I don't know how often this misconfiguration occurs. It would be
interesting to obtain the logs from a high-traffic resolver that
hasn't blackholed lame server logging. One clue, though: PowerDNS
Recursor appears to have the same work-around as BIND:

  http://www.panix.com/~geoff/pdns.out

Geoff

This server does not even have the SOA or NS that are required to exist
at the top of a zone it only answers query for A correctly.

this server also doesn't use DNS compression, doesn't understand ANY,
and, and, ...

IMHO it is wrong to a fix in resolver for such badly behaving
load balancer.

Re-read the last paragraph of the original post and join me on the
theatre's balcony.

Please do not do it, tell people to report the error to the site
and instruct them to report the equipment they has a broken DNS
server.

Well, BIND made the change a while ago ...
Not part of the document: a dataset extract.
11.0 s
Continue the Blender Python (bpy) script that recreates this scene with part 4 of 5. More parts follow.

1880. [func] The lame cache is now done on a <qname,qclass,qtype>
                        basis as some servers only appear to be lame for
                        certain query types. [RT #14916]
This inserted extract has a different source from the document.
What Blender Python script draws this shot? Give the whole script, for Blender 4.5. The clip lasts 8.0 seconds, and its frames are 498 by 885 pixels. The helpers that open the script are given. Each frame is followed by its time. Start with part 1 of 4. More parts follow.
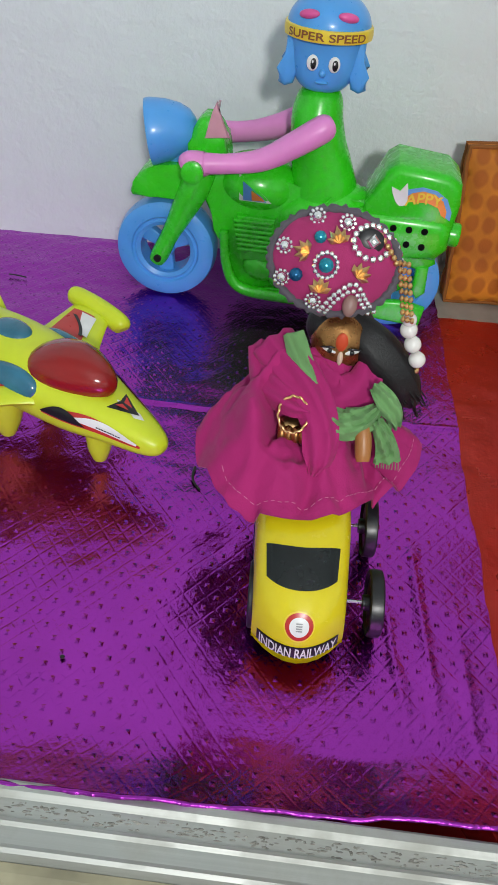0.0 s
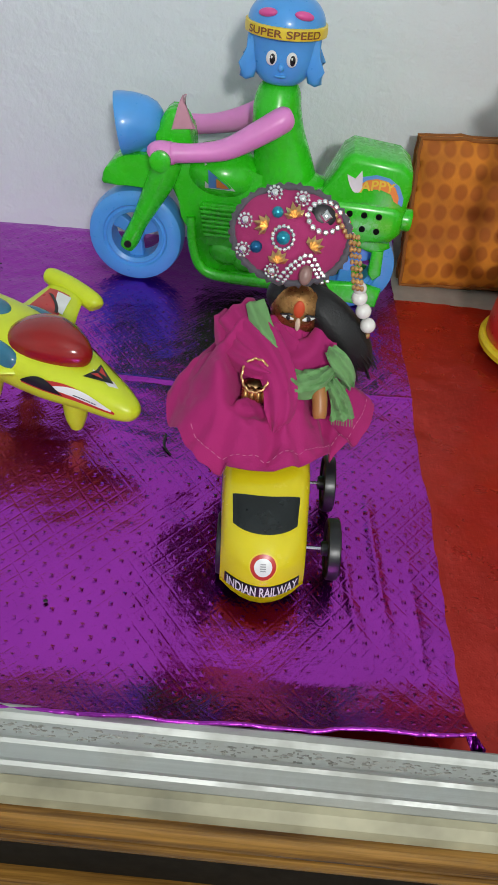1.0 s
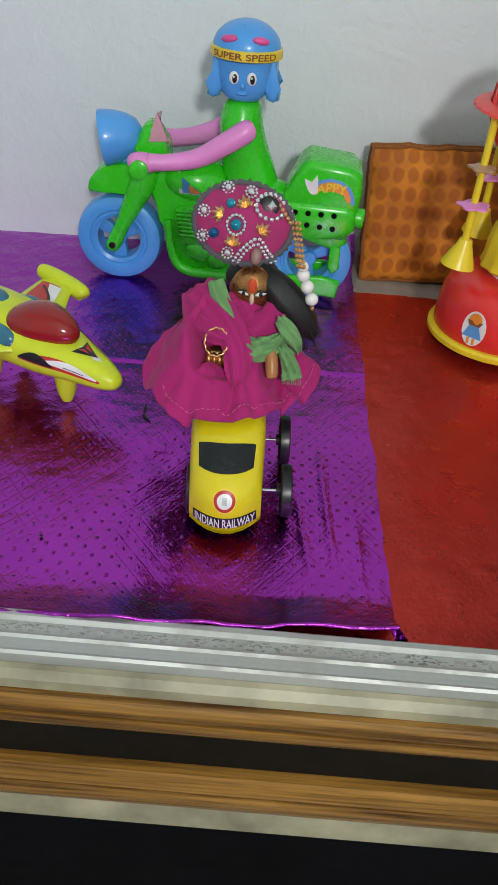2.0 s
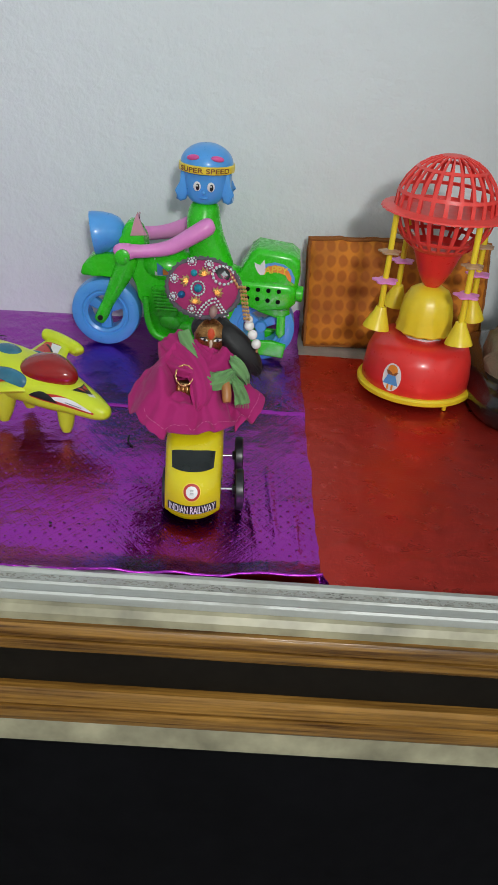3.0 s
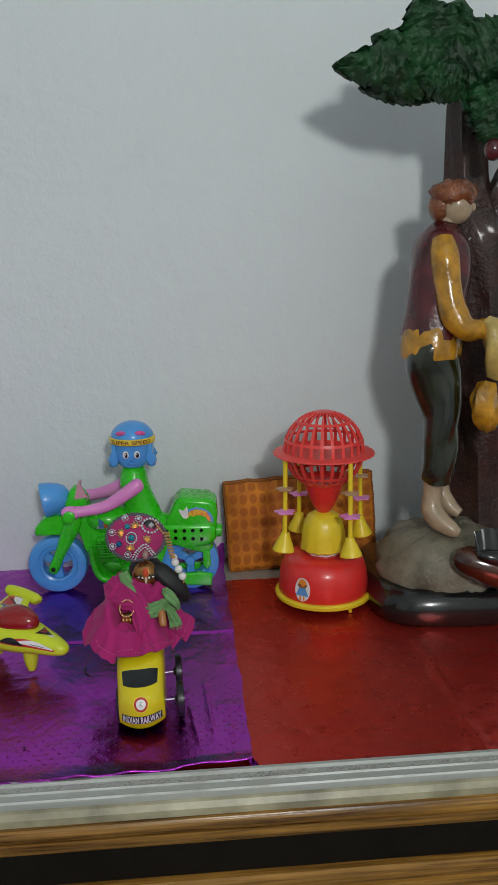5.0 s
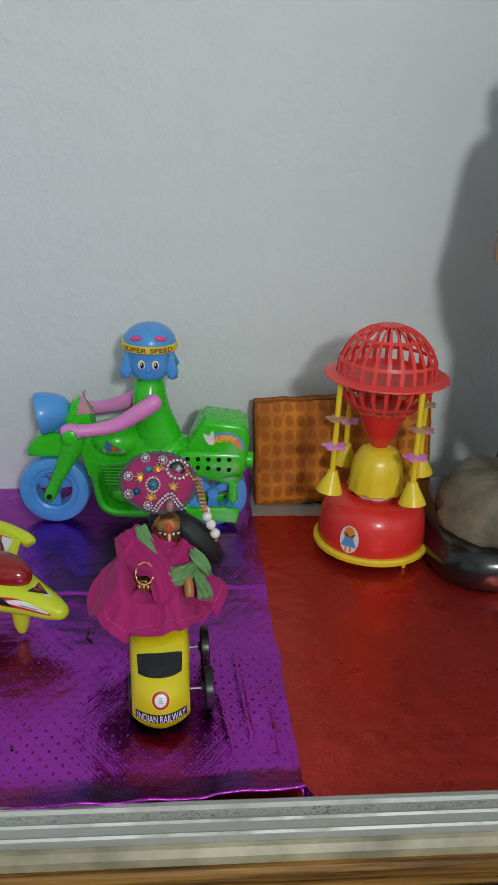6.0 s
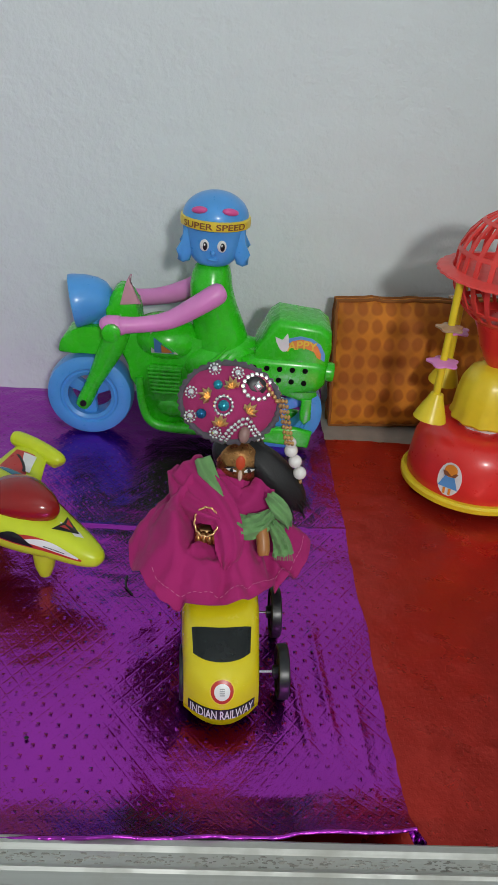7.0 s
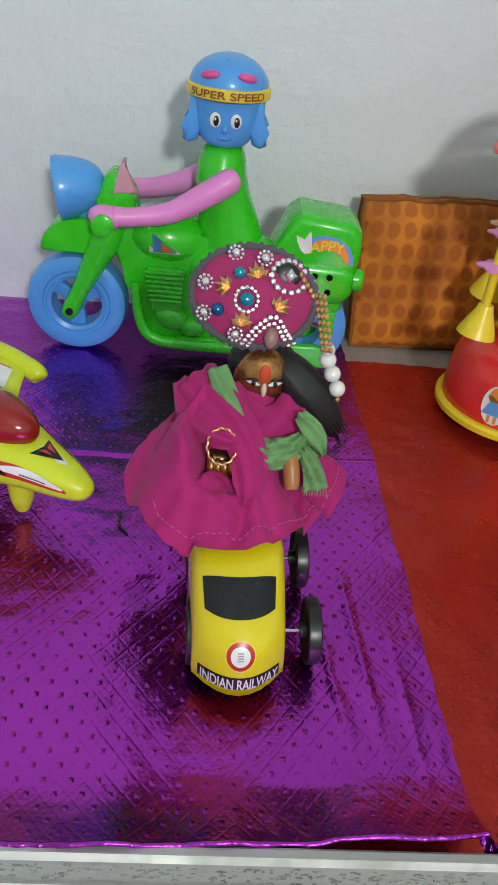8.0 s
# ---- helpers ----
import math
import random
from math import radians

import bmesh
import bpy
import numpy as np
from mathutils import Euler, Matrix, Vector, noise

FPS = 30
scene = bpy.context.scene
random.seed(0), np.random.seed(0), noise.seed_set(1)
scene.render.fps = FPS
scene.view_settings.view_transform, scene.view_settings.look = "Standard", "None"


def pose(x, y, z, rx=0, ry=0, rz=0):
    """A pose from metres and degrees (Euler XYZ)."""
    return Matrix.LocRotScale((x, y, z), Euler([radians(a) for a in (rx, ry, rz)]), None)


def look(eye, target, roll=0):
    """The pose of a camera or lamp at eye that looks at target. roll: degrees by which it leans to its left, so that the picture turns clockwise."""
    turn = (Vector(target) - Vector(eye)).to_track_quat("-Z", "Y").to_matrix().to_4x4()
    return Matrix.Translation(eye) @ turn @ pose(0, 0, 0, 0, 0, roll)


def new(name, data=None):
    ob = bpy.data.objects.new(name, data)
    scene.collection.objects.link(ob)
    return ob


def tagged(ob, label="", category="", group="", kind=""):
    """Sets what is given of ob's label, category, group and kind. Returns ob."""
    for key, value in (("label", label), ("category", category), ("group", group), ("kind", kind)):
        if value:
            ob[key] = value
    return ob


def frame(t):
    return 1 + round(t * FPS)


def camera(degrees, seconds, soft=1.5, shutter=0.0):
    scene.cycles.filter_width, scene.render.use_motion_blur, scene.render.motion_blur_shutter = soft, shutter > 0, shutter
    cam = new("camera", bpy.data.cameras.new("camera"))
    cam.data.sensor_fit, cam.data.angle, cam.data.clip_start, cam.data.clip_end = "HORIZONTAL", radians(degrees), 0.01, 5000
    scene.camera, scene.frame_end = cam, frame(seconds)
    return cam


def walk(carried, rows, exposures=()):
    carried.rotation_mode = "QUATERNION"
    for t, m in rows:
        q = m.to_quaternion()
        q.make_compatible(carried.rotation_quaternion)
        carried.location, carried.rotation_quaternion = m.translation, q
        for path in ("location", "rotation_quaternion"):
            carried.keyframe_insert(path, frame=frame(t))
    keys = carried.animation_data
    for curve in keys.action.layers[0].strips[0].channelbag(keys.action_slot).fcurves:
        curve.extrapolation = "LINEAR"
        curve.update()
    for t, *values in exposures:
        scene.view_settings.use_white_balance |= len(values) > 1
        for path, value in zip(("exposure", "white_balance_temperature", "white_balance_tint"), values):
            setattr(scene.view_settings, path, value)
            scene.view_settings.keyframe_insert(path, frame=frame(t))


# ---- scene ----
cam = camera(33.5, 8.0, soft=1.2)
PATH = [
    (0, (-0.003, -0.165, 0.289), (-0.059, 1.414, -0.936), 5.5),
    (0.5, (-0.001, -0.177, 0.284), (-0.022, 1.418, -0.922), 6.1),
    (1, (0.002, -0.202, 0.293), (0.015, 1.387, -0.921), 6.3),
    (1.2, (0.005, -0.216, 0.296), (0.047, 1.383, -0.905), 6.5),
    (2.3, (0.029, -0.315, 0.317), (0.033, 1.329, -0.822), 4.8),
    (2.5, (0.031, -0.35, 0.325), (0.055, 1.345, -0.736), 5.3),
    (3, (0.037, -0.422, 0.335), (0.092, 1.328, -0.63), 4.9),
    (3.5, (0.05, -0.48, 0.362), (0.12, 1.333, -0.48), 2.6),
    (4, (0.059, -0.552, 0.389), (0.161, 1.334, -0.272), -1.5),
    (4.2, (0.065, -0.573, 0.385), (0.177, 1.325, -0.235), -1.7),
    (5.3, (0.048, -0.561, 0.399), (0.231, 1.384, -0.027), -0.6),
    (5.5, (0.042, -0.516, 0.401), (0.225, 1.42, -0.07), -0.1),
    (6, (0.023, -0.389, 0.384), (0.207, 1.466, -0.341), 2.3),
    (6.5, (0.007, -0.306, 0.369), (0.138, 1.512, -0.455), 3.2),
    (7, (-0.002, -0.247, 0.334), (0.119, 1.508, -0.617), 5.0),
    (7.5, (-0.009, -0.201, 0.304), (0.146, 1.505, -0.728), 6.4),
    (8, (-0.012, -0.177, 0.279), (0.146, 1.502, -0.796), 6.7),
]
walk(cam, [(t, look(eye, target, roll)) for t, eye, target, roll in PATH],
     exposures=[(0.0, 0.05), (1.0, 0.0), (2.5, -0.1), (3.5, -0.15), (4.0, -0.47), (5.5, -0.58), (6.0, -0.45), (6.5, -0.4), (7.5, -0.18), (8.0, -0.05)])
scene.world = bpy.data.worlds.new("world")
scene.world.use_nodes = True
scene.world.node_tree.nodes["Background"].inputs[0].default_value = (0.6, 0.7, 0.8, 1)
scene.world.node_tree.nodes["Background"].inputs[1].default_value = 0.05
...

in spite of being a widely used resolver implementation. Now, how should
Unbound choose between following the spec(*) or the leading implementation?

(*) I'm also not sure that the specs actually encourage, even less dictate,
a lameness memory. From the perspective of a name server operator who
occasionally receives lame delegations, I'd of course appreciate a less
exhaustive resolver behaviour.

-Peter

* Geoffrey Sisson:

I agree that the server behaviour should be corrected. The question
is: how many name servers out there exhibit this error?

Lameness specific to QNAME and QTYPE is fairly widespread among
DNS-based load balancing solutions.